При виде такой причудливо складывающейся мозаики должно было бы окончательно пропадать желание именовать произведение романом. Но еще господствует иной подход. С опорой на редакционное примечание при публикации «Фаталиста» В. А. Кошелев пишет: «Как видим, книга изначально замышлялась как “собрание повестей”»67. Сложилось так – да; но такой замысел не предшествовал началу работы, а возник в ее процессе. (При этом «собрание повестей» тем более не логично именовать романом).

Нам, если примем как теоретически вполне обоснованное жанровое обозначение цикл/книга, интересно так и сяк покрутить то, что получилось в итоге.

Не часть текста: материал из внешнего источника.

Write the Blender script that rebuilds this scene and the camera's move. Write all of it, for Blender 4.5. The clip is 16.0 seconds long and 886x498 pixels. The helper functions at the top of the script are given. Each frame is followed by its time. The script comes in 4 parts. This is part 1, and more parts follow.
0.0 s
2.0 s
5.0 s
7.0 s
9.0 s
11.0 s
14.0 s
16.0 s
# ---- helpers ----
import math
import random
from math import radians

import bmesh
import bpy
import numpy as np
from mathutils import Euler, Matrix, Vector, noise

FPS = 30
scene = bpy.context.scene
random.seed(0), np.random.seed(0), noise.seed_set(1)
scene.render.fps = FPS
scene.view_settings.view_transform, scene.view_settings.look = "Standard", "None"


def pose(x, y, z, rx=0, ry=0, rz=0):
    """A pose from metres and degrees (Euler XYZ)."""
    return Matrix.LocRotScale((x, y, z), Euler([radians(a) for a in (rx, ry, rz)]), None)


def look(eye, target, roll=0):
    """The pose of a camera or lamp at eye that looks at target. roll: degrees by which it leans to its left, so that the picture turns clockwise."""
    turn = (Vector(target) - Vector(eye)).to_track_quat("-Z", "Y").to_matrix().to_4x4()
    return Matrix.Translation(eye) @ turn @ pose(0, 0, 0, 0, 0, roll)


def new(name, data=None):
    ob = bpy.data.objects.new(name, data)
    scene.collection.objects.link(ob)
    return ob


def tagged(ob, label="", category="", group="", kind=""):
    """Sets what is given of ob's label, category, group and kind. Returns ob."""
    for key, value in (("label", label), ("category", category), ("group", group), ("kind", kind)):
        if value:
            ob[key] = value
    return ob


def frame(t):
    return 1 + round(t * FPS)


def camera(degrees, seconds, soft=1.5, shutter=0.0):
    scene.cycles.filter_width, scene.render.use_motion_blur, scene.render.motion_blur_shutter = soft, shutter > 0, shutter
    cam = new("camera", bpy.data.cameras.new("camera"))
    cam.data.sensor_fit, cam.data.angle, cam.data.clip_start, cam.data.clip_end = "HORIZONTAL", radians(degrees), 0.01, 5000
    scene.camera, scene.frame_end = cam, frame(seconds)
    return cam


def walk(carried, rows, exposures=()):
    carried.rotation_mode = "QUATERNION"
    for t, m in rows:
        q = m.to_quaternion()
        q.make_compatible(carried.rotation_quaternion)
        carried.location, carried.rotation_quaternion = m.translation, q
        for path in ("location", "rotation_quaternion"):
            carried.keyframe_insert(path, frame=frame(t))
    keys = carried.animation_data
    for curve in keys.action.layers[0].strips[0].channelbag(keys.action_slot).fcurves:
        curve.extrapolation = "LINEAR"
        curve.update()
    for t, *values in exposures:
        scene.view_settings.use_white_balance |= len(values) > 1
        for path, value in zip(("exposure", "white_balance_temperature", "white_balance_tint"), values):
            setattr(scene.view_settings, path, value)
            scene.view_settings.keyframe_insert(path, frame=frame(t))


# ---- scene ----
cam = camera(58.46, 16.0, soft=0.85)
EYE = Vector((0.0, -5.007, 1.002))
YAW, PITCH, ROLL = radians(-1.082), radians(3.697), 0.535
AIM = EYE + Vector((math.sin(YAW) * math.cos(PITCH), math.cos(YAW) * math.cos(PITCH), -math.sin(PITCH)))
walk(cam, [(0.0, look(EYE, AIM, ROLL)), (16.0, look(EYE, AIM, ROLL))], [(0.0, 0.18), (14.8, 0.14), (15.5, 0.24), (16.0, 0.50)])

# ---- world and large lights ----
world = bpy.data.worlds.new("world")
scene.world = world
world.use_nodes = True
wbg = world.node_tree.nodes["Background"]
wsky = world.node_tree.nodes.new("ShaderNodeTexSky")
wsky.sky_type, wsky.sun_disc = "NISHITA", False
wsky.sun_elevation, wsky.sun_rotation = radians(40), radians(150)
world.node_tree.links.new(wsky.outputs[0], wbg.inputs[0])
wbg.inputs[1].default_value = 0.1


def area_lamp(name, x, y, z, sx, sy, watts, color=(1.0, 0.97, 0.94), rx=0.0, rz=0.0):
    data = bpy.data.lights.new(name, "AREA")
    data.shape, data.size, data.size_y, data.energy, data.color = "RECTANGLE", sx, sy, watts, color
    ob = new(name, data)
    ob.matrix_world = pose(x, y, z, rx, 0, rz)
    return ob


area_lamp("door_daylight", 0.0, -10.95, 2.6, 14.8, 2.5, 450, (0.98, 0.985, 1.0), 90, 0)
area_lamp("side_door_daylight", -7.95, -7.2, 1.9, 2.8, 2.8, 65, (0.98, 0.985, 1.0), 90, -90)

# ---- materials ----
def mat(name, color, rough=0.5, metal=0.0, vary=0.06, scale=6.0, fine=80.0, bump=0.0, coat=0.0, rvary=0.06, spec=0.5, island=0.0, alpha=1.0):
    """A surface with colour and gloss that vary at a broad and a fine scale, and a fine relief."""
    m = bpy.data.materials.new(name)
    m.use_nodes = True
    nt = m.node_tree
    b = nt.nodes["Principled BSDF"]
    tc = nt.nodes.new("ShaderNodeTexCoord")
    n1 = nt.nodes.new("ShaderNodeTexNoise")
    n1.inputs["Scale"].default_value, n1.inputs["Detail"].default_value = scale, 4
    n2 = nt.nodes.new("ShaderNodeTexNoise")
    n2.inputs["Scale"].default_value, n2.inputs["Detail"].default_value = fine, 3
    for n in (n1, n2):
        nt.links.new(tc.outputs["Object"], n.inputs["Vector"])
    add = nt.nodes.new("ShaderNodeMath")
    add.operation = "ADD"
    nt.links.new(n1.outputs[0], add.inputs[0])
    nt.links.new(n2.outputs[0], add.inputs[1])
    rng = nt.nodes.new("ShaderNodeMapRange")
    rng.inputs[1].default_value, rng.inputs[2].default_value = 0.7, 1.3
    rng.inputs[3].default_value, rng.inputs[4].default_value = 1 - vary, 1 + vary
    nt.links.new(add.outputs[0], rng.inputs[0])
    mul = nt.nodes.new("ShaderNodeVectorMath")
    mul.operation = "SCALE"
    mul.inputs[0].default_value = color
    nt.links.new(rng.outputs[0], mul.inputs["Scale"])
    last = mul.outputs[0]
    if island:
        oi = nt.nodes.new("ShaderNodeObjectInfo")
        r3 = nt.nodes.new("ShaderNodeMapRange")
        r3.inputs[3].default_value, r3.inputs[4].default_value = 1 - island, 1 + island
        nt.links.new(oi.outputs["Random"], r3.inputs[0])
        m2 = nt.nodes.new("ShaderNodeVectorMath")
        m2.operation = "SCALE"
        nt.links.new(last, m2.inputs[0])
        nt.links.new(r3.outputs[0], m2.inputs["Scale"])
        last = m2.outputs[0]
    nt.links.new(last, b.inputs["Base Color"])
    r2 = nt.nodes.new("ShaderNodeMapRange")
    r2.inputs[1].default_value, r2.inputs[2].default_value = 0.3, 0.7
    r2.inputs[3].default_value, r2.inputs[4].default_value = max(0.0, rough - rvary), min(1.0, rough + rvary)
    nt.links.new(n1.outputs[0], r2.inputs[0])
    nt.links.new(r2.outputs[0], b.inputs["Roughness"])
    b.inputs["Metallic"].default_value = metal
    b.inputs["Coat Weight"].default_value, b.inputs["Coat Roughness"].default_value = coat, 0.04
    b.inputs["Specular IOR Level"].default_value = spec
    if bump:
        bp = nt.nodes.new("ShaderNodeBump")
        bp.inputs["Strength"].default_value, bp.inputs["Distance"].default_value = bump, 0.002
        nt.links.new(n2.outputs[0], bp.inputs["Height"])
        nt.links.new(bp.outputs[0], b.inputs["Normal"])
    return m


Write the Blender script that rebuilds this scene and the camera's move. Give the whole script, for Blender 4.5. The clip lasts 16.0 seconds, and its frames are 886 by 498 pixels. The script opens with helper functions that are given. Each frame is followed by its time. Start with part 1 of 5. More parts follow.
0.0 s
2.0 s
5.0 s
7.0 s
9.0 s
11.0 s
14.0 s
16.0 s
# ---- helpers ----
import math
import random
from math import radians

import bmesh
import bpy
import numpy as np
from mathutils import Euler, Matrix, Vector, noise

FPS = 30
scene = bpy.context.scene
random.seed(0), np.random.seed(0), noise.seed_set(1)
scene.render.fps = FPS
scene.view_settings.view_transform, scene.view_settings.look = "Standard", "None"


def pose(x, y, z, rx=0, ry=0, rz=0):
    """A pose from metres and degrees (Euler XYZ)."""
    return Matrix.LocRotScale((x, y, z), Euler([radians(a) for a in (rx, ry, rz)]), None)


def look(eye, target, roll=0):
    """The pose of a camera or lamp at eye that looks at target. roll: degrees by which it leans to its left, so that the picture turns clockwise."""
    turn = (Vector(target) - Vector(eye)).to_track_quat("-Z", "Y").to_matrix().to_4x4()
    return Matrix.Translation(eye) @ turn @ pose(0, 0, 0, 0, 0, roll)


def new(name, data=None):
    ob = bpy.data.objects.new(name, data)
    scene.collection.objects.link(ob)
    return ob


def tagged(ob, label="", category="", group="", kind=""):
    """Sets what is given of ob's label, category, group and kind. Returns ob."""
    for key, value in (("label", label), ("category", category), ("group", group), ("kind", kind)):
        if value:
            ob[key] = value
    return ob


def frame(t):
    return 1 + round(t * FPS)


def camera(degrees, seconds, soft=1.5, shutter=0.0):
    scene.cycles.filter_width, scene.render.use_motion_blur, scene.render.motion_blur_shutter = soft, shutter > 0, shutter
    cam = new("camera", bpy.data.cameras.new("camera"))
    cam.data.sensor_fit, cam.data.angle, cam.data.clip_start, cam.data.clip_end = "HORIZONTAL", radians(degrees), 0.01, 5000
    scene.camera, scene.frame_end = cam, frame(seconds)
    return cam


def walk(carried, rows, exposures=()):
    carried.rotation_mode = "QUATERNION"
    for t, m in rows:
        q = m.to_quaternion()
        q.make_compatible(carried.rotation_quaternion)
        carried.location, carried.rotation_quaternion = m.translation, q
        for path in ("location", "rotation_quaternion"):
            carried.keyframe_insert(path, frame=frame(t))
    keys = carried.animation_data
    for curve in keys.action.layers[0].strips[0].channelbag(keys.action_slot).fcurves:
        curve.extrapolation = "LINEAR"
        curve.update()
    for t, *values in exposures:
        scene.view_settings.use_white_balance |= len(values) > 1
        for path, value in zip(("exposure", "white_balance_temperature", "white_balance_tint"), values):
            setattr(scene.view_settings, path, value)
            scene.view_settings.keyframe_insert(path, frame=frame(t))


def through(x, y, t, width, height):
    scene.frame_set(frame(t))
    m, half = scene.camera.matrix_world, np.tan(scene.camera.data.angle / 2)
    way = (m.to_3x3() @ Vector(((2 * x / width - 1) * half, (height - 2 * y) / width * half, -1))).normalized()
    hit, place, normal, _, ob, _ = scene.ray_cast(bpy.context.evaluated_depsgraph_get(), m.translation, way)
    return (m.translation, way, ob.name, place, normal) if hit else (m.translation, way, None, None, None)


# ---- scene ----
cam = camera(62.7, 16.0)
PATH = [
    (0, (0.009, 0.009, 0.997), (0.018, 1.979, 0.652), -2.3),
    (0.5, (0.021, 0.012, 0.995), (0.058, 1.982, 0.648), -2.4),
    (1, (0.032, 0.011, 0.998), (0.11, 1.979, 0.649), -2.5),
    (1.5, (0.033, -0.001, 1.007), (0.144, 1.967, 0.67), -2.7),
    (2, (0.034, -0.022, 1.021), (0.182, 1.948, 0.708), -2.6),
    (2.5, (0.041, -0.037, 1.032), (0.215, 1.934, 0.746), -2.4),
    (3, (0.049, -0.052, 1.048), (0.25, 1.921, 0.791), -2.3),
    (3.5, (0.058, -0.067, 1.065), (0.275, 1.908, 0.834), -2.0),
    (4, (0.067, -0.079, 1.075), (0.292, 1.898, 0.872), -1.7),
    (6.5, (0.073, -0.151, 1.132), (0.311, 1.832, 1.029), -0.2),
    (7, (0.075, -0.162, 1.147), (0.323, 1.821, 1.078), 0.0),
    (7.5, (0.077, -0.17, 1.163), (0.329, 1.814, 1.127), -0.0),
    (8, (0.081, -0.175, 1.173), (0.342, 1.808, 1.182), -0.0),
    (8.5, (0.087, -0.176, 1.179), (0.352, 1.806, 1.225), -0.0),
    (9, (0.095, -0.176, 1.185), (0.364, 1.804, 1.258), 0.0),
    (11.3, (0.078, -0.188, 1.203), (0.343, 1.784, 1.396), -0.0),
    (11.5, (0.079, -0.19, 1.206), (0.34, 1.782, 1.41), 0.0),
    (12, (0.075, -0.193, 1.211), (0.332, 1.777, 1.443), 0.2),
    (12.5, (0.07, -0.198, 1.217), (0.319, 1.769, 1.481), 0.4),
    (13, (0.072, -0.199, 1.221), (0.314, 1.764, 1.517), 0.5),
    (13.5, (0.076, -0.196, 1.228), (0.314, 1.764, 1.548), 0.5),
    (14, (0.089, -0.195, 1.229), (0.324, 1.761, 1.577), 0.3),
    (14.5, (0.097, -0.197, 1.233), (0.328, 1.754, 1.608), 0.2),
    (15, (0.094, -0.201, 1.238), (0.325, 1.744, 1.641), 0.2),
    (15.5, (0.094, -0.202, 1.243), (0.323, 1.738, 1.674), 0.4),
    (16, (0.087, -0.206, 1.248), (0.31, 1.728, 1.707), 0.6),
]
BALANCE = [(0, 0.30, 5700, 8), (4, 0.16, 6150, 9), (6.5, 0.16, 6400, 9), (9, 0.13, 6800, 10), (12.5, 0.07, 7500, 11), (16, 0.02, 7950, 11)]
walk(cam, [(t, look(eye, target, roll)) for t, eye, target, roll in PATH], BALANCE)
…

У нас уже проскользнул вопрос, кого считать автором двух предисловий. Разберемся в этом поподробней. Л. Магаротто полагает, что предисловие к книге написано автором, а к журналу – повествователем, но в действительности происходит «смешение» их ролей68. Тут верно замечено, что формальное и фактическое не вполне совпадают. Предисловие к журналу Печорина приписано публикатору записок, т. е. офицеру-рассказчику; оно и представляет собой комментарии к этим запискам. Фактические комментарии, завершающие историю печоринских записок, начатую в повести «Максим Максимыч», восходят к рукописному окончанию этой повести. Это соответствует личному опыту странствующего офицера, записавшего рассказ Максима Максимыча о Бэле и засвидетельствовавшего последнюю встречу штабс-капитана и героя его воспоминаний. Тут атрибуция напрашивается. Вместе с тем в предисловии встречаются оценки, которые жалко отдавать неведомому рассказчику, поскольку они напрямую хорошо поясняют Лермонтова. Взять такое суждение: «История души человеческой, хотя бы самой мелкой души, едва ли не любопытнее и не полезнее истории целого народа…» И концовка: «Может быть, некоторые читатели захотят узнать мое мнение о характере Печорина? – Мой ответ – заглавие этой книги. “Да это злая ирония!” – скажут они. – Не знаю».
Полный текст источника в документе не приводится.